**Rows from a dataset of clips and code:**
* * * * *

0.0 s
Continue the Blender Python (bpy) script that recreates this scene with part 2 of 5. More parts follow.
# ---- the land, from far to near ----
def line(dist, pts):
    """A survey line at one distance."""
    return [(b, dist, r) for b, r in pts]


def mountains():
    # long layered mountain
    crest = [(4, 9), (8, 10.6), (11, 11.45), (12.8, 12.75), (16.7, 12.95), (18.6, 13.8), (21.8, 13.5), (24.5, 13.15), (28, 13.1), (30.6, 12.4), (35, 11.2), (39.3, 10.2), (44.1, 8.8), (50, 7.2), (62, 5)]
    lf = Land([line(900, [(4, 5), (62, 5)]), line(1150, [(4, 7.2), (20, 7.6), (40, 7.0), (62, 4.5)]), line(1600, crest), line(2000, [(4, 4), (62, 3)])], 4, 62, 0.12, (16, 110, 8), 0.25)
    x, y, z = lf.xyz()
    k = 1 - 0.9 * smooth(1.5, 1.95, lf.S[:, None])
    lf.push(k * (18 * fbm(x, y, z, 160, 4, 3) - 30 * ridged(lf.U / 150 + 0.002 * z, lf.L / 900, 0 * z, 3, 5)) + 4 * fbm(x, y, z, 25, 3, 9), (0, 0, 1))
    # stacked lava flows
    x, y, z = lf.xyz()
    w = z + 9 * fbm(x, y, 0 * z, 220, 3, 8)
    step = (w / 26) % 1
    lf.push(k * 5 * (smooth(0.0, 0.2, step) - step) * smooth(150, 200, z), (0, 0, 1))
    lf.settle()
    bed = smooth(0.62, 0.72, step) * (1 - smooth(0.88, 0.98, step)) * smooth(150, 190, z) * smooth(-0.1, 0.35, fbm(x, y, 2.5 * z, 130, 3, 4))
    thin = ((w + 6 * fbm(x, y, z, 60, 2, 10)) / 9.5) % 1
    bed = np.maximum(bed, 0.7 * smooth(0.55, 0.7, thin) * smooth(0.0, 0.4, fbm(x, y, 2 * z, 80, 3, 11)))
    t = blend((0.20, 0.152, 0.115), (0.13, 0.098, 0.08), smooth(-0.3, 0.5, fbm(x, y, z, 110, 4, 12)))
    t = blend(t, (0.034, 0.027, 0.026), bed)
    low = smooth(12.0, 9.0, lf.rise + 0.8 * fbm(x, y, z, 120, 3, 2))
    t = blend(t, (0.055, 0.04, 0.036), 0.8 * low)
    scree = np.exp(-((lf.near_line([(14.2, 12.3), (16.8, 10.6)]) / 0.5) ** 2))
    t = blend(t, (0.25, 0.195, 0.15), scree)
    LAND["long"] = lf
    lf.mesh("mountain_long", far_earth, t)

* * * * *

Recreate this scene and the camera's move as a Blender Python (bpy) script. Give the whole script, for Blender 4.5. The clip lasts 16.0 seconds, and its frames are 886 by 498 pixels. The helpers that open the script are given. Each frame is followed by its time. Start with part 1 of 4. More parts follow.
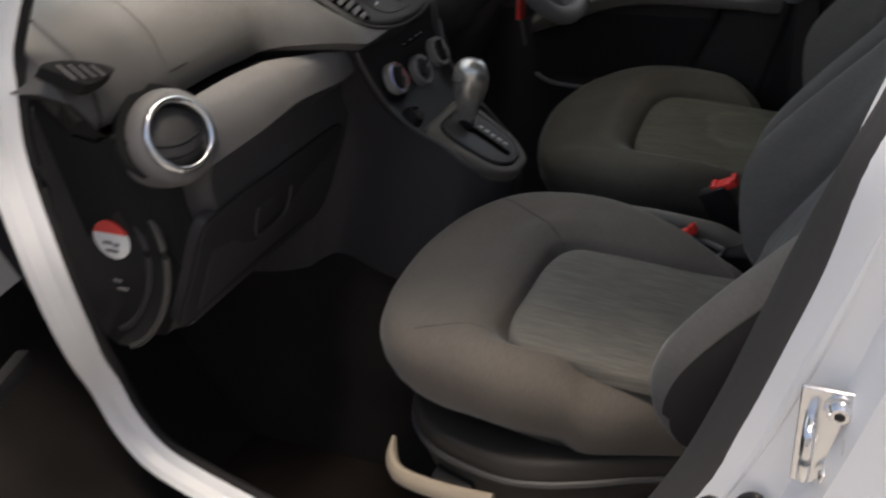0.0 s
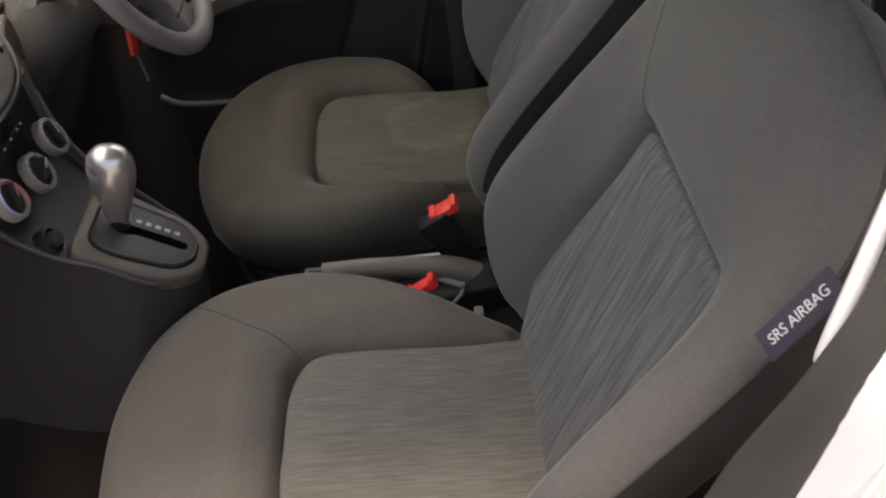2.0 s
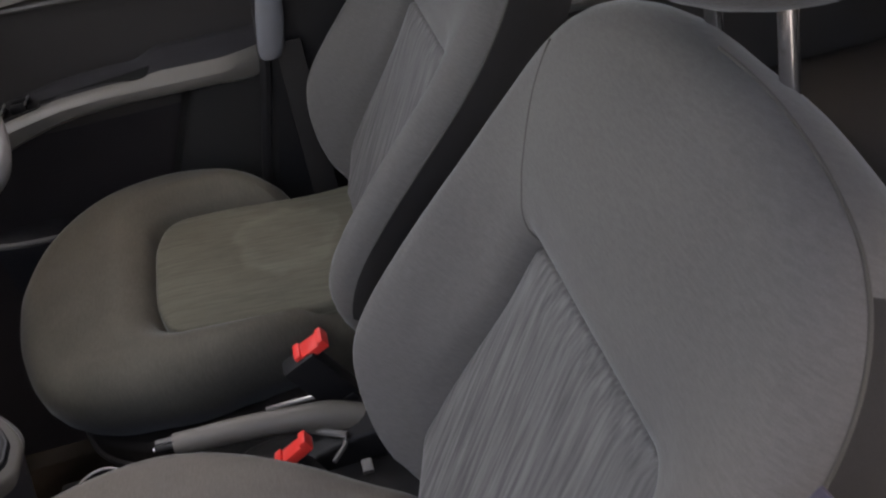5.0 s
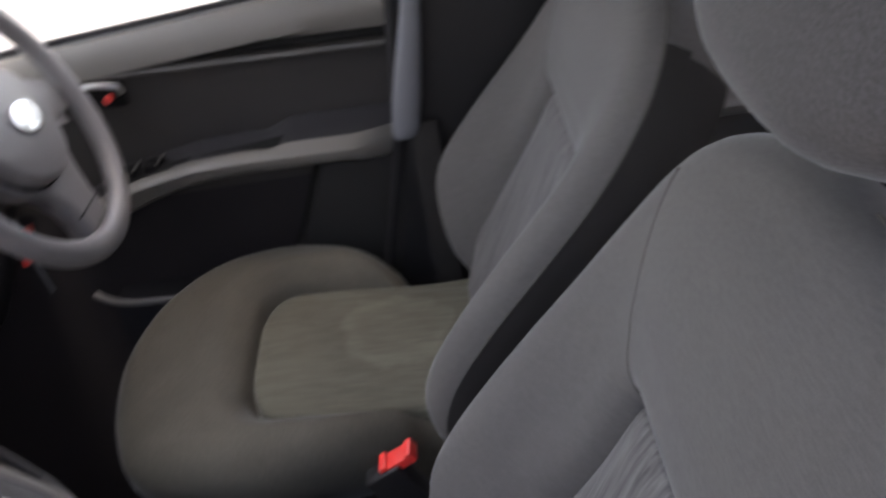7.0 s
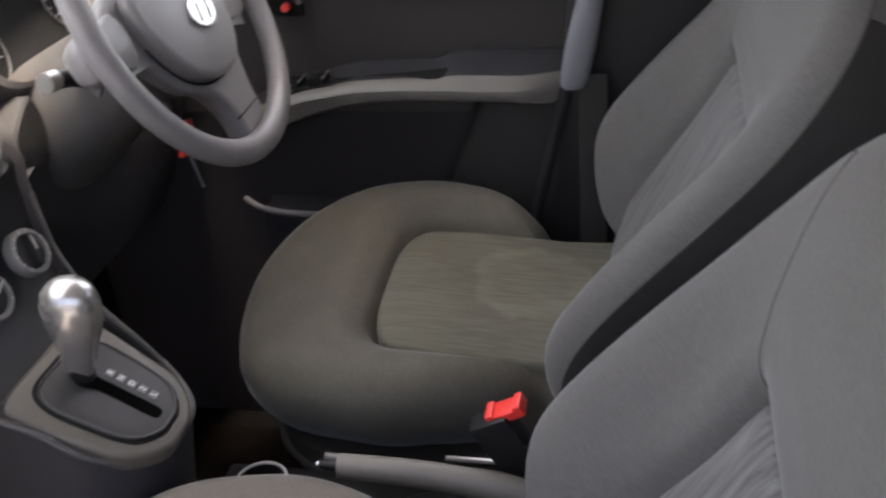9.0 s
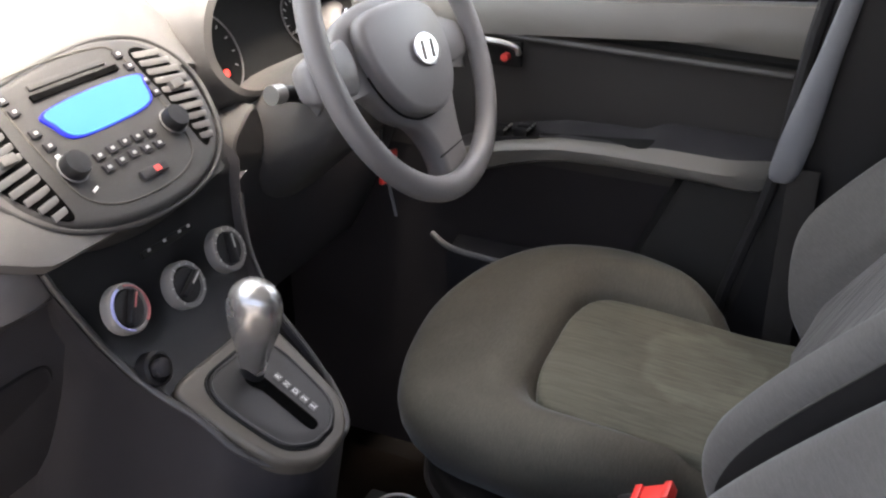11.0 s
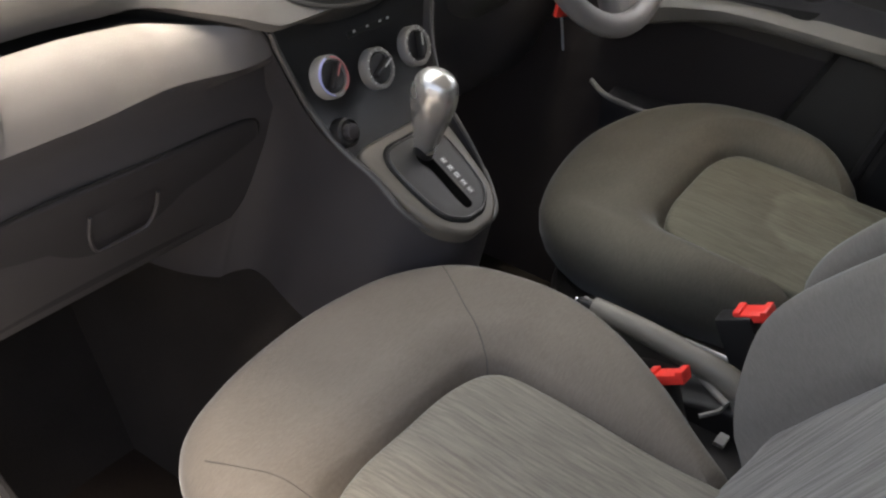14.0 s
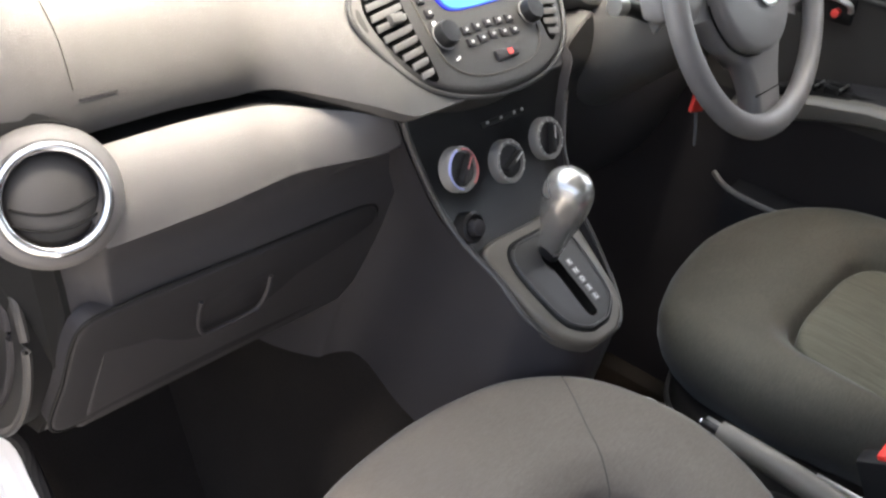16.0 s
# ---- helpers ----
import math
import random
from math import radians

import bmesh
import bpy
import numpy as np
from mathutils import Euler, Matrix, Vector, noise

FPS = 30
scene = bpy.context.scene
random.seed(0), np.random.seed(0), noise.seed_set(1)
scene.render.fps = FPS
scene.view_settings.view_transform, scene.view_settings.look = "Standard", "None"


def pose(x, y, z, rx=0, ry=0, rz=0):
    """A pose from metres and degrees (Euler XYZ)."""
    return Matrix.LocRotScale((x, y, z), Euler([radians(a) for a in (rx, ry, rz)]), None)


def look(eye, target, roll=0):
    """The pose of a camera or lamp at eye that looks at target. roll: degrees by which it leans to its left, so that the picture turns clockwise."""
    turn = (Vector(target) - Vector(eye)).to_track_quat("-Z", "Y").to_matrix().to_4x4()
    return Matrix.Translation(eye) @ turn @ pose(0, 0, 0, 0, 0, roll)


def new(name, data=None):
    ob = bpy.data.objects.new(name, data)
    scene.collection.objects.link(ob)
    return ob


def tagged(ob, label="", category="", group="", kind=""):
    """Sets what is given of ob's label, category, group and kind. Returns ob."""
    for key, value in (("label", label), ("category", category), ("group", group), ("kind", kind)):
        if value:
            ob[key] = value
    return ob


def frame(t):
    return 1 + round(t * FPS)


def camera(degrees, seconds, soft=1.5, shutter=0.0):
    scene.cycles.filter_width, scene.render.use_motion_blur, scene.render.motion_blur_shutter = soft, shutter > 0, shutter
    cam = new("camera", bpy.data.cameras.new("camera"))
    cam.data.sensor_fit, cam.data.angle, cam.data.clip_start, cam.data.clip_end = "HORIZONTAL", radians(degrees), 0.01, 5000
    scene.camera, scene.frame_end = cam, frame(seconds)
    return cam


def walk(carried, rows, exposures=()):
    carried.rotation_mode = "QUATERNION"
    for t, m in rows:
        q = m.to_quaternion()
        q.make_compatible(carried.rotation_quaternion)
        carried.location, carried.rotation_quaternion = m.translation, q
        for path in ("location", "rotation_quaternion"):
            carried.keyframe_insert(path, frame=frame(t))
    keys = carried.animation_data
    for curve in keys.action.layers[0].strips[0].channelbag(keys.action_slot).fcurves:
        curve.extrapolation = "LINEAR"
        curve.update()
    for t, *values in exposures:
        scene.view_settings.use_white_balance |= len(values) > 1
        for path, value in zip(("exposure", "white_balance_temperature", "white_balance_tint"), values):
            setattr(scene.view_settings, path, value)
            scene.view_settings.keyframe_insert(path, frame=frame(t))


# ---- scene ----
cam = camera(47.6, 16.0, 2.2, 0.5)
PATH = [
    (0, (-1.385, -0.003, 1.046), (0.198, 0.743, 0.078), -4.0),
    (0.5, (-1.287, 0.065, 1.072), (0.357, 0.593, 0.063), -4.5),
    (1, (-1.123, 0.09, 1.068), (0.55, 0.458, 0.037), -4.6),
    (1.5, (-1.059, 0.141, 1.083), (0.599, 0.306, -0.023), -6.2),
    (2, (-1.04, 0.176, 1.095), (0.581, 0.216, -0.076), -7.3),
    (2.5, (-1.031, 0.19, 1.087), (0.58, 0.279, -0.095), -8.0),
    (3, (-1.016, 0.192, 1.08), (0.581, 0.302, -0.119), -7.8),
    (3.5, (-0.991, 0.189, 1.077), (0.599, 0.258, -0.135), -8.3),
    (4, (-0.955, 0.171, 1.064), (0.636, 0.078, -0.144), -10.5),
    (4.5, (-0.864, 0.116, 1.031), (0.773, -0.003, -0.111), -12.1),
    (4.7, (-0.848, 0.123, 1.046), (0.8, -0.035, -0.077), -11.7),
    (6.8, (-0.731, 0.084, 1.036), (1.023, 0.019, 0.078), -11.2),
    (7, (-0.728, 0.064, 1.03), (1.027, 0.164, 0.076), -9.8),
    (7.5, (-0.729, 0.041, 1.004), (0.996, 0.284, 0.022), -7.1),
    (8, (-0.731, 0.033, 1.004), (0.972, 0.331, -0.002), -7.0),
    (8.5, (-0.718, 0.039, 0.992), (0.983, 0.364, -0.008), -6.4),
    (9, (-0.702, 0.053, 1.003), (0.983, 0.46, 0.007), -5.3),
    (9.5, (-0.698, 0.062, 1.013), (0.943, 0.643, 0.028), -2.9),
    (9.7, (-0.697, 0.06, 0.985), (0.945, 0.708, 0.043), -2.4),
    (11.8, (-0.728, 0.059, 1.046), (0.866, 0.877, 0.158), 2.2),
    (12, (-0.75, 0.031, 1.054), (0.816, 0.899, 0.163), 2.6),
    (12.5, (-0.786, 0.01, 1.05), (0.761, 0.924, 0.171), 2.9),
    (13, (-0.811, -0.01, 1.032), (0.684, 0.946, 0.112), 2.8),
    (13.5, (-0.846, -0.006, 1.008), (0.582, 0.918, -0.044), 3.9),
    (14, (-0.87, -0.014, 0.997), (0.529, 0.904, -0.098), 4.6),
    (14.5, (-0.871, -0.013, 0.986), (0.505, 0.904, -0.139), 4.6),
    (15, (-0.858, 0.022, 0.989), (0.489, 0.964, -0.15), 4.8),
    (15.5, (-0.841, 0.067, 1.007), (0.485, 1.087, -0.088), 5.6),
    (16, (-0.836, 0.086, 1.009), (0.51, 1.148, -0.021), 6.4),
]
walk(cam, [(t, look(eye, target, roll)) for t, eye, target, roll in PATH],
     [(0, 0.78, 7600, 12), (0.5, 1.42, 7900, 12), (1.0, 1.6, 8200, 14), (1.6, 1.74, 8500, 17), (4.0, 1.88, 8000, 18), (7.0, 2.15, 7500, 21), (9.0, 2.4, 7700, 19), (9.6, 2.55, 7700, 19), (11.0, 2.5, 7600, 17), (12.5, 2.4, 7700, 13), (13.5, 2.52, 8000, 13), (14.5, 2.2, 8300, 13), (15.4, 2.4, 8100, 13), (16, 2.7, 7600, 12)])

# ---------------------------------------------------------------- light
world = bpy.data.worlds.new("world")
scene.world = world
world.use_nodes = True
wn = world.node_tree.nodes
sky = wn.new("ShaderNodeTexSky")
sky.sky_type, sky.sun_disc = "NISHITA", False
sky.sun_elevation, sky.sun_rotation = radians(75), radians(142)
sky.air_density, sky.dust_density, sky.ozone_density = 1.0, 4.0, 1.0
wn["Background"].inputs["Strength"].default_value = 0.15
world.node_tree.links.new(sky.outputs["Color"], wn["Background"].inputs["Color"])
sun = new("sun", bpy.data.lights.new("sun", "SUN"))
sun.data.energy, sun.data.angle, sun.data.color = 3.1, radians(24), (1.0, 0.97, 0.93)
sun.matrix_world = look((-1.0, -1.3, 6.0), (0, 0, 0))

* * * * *

**WHAT TO WORK ON:** Transcribe the lines above from the one with "scene.view_settings.use_white_balance |= len(values)" through the one with "scene.view_settings.keyframe_insert(path, frame=frame(t))". Include both ends and leave out every other line.

**RESPONSE:**
        scene.view_settings.use_white_balance |= len(values) > 1
        for path, value in zip(("exposure", "white_balance_temperature", "white_balance_tint"), values):
            setattr(scene.view_settings, path, value)
            scene.view_settings.keyframe_insert(path, frame=frame(t))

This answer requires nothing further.